The pattern: at low volume, human services are cheap and fine. As volume grows, per-minute human billing balloons while AI stays roughly flat — which is why busy businesses tend to move to AI or hybrid. Run your own numbers; don’t assume. The SBA’s guidance on managing your business is a reasonable gut-check on what to spend, and how much does an AI voice agent cost breaks down the AI side line by line.

What “Set Up Properly” Means

The single biggest variable isn’t human vs AI — it’s setup quality. A badly briefed human operator and a badly configured AI both frustrate callers. A good setup, either way, has: a clear script/knowledge base (hours, services, what’s an emergency), defined call flows (book / reschedule / question / urgent), a clean escalation path with a fallback, calendar integration so appointments actually get booked, CRM logging so every call is captured with notes, and someone maintaining it as your business changes. With AI specifically, add upfront identification and a fast hand-off to a human. Get those right and the human-vs-AI choice is mostly about your call profile and budget; get them wrong and no option works. This is the part we obsess over when we build — see our voice agents and how an AI voice agent qualifies leads.

A Note on Compliance

Any answering service — human or AI — that calls or texts customers back has to follow the FCC’s robocall and robotext rules and the FTC’s telemarketing guidance. AI doesn’t get a pass. Make sure whatever you pick identifies your business, honors opt-outs, and respects do-not-call lists. The SBA’s overview of customer communication basics is a decent plain-language starting point.

Our Take

For most local service businesses, an AI receptionist — or a hybrid if your calls are higher-stakes — beats a traditional human service on speed, hours, consistency, and cost, provided it’s set up properly.

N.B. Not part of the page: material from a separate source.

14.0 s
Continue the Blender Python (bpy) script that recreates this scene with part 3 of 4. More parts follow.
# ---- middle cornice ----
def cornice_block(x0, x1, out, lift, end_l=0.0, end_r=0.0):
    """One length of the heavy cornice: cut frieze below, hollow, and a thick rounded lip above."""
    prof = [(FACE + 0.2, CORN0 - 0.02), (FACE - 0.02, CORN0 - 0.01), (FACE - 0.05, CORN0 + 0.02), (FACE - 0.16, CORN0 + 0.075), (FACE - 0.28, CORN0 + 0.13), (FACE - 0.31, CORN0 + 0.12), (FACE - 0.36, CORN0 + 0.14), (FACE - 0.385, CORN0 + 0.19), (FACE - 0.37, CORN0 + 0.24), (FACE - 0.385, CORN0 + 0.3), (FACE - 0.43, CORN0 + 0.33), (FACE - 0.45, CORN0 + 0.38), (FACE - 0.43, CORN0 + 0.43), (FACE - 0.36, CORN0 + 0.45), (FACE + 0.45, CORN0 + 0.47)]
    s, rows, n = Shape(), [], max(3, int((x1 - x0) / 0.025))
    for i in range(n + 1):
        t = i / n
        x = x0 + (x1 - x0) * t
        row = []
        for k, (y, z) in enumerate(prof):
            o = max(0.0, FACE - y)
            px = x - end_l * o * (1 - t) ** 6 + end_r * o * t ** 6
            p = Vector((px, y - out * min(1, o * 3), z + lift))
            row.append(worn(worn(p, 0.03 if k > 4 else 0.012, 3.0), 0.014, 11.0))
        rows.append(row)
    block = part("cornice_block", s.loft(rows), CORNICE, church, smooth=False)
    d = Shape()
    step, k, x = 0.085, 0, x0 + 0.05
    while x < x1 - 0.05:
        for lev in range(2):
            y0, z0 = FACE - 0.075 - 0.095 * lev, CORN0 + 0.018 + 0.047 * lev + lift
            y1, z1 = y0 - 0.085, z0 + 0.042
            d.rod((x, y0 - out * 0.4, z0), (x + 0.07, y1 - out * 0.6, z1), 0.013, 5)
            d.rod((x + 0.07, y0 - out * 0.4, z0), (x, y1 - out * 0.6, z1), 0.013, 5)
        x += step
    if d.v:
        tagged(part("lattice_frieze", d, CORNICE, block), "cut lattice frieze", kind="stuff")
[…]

A lazy AI build is worse than a good human service; a good AI build is better than most human services for the routine 80% of calls. We build the AI and hybrid setups — our voice agents — but if you’re tiny and your calls are all delicate, an old-school human service is a perfectly reasonable choice. Match the tool to your call profile, not to the hype.

Frequently Asked Questions

The FAQ section above covers the best option for a small business, cost ranges, whether AI matches a human service, the “will it annoy customers” question, and whether missed-call text-back alone is enough. Want help picking — and setting up — the right one? Talk to us. See also how much does an AI voice agent cost, our pricing, case studies, and the local business marketing playbook.

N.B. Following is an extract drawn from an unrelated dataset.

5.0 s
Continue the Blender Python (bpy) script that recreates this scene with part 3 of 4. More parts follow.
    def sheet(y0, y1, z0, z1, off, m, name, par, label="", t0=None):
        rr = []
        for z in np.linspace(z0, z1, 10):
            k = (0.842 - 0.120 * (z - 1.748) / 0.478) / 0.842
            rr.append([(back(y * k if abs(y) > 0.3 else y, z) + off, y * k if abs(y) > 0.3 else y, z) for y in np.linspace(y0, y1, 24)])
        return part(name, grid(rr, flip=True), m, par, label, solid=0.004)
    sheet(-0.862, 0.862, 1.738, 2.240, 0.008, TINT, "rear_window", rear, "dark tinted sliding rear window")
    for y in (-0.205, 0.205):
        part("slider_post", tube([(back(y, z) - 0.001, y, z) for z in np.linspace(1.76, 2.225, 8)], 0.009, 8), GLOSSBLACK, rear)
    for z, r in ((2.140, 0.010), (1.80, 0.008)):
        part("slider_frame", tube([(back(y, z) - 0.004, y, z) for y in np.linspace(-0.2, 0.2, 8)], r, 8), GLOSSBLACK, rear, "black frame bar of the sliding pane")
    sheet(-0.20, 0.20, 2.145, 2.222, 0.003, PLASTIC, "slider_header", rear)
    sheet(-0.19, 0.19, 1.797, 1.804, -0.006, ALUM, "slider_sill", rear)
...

Frequently asked questions

What is the best answering service for a small business?

It depends on call volume and how often calls need a skilled human. A traditional human service suits low-volume businesses with sensitive calls; an AI receptionist suits anyone who wants instant 24/7 answering at low cost; a hybrid — AI for routine calls, humans for the rest — fits busy businesses where a fumbled call is expensive.

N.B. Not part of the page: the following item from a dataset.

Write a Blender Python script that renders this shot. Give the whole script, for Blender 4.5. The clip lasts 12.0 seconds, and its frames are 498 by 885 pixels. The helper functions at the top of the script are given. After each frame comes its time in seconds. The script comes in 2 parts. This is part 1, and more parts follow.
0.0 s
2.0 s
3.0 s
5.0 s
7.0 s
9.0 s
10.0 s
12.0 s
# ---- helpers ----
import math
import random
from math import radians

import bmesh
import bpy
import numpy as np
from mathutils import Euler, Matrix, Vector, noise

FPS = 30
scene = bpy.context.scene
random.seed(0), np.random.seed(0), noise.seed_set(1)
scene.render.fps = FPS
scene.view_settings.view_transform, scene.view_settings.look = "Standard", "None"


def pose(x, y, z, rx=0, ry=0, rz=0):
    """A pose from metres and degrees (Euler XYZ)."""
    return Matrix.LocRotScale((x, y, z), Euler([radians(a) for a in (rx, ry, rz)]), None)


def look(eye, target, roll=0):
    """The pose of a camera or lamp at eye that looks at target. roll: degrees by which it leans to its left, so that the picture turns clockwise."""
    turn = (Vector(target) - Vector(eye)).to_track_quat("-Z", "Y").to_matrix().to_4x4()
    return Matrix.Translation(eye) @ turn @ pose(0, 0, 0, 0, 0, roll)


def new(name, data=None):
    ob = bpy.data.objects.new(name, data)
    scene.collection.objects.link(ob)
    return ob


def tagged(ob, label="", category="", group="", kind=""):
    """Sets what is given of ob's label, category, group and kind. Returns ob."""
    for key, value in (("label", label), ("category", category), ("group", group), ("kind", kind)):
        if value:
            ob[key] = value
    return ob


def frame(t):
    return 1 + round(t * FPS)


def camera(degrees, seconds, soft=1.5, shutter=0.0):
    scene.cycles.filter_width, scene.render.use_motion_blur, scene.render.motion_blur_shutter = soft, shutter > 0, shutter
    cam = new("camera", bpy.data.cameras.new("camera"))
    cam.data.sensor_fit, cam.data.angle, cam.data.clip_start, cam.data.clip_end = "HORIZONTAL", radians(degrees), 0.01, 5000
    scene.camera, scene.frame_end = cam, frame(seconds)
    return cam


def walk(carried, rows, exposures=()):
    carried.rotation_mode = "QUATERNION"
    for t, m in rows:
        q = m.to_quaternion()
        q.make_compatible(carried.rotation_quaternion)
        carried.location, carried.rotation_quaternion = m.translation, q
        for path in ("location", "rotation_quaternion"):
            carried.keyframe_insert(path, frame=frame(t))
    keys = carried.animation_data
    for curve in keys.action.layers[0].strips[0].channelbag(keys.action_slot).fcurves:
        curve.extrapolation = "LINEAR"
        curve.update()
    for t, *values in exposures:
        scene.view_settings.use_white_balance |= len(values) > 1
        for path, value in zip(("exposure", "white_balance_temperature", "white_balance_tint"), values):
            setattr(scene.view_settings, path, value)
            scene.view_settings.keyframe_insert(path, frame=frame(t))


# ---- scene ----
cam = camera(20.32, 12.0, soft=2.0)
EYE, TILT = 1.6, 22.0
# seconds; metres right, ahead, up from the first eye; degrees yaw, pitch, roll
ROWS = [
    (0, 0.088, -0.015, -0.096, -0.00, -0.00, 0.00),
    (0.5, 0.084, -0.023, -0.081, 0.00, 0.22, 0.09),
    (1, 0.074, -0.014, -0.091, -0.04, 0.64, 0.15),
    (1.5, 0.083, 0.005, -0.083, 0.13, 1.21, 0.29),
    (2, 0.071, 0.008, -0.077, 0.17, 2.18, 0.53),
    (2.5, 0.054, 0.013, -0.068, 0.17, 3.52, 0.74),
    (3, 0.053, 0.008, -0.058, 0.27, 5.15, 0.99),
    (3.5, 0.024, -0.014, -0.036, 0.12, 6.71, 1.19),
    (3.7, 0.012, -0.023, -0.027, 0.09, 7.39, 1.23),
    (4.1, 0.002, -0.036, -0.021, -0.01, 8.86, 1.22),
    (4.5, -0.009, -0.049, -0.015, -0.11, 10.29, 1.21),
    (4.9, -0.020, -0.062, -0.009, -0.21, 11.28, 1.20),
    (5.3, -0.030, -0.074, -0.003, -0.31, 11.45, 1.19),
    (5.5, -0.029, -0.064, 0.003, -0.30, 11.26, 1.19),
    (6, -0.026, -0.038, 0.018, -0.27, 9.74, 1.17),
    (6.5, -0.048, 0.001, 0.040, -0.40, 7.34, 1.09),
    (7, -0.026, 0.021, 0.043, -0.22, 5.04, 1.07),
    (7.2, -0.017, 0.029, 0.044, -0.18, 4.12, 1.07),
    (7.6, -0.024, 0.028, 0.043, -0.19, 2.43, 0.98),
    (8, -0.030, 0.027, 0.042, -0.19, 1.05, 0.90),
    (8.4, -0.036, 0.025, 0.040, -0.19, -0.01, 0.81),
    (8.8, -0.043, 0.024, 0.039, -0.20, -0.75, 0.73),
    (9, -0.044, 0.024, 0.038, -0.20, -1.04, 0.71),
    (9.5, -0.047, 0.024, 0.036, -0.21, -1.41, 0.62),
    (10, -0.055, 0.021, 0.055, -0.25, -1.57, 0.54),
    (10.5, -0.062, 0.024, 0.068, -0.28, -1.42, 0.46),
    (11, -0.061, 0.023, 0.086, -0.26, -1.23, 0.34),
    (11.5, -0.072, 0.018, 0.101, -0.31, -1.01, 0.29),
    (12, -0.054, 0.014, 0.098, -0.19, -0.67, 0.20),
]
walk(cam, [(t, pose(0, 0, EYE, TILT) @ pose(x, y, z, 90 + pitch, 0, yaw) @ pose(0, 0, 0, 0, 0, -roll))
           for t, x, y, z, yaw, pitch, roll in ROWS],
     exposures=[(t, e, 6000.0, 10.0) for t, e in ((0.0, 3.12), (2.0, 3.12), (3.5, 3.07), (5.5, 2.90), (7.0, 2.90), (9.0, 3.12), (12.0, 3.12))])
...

How much does an answering service cost?

Traditional human answering services commonly run from around $50–$300+ per month at low volume and scale up fast with minutes used — busy accounts pay $500–$1,500+. AI receptionists typically run roughly $100–$600 per month all-in regardless of after-hours, plus a one-time setup for a managed build. Always confirm current pricing.

Is an AI answering service as good as a human one?

For routine calls — booking, hours, simple questions, message-taking — AI matches or beats a human service on speed and consistency. For confused, emotional, or unusual callers, a trained human still handles it better. That gap is why hybrid setups exist.

Will my customers be annoyed by an AI answering service?

Some people dislike AI on principle, so a good setup identifies itself, handles common cases smoothly, and transfers to a person quickly when needed. Done well, most callers are fine with it — done badly, any answering service (human or AI) frustrates people.

Do I need an answering service if I just turn on missed-call text-back?

Missed-call text-back is a great low-cost first step and may be enough for a very small operation. But it does not answer the call live or book the appointment — for that you need a live answering option, human or AI.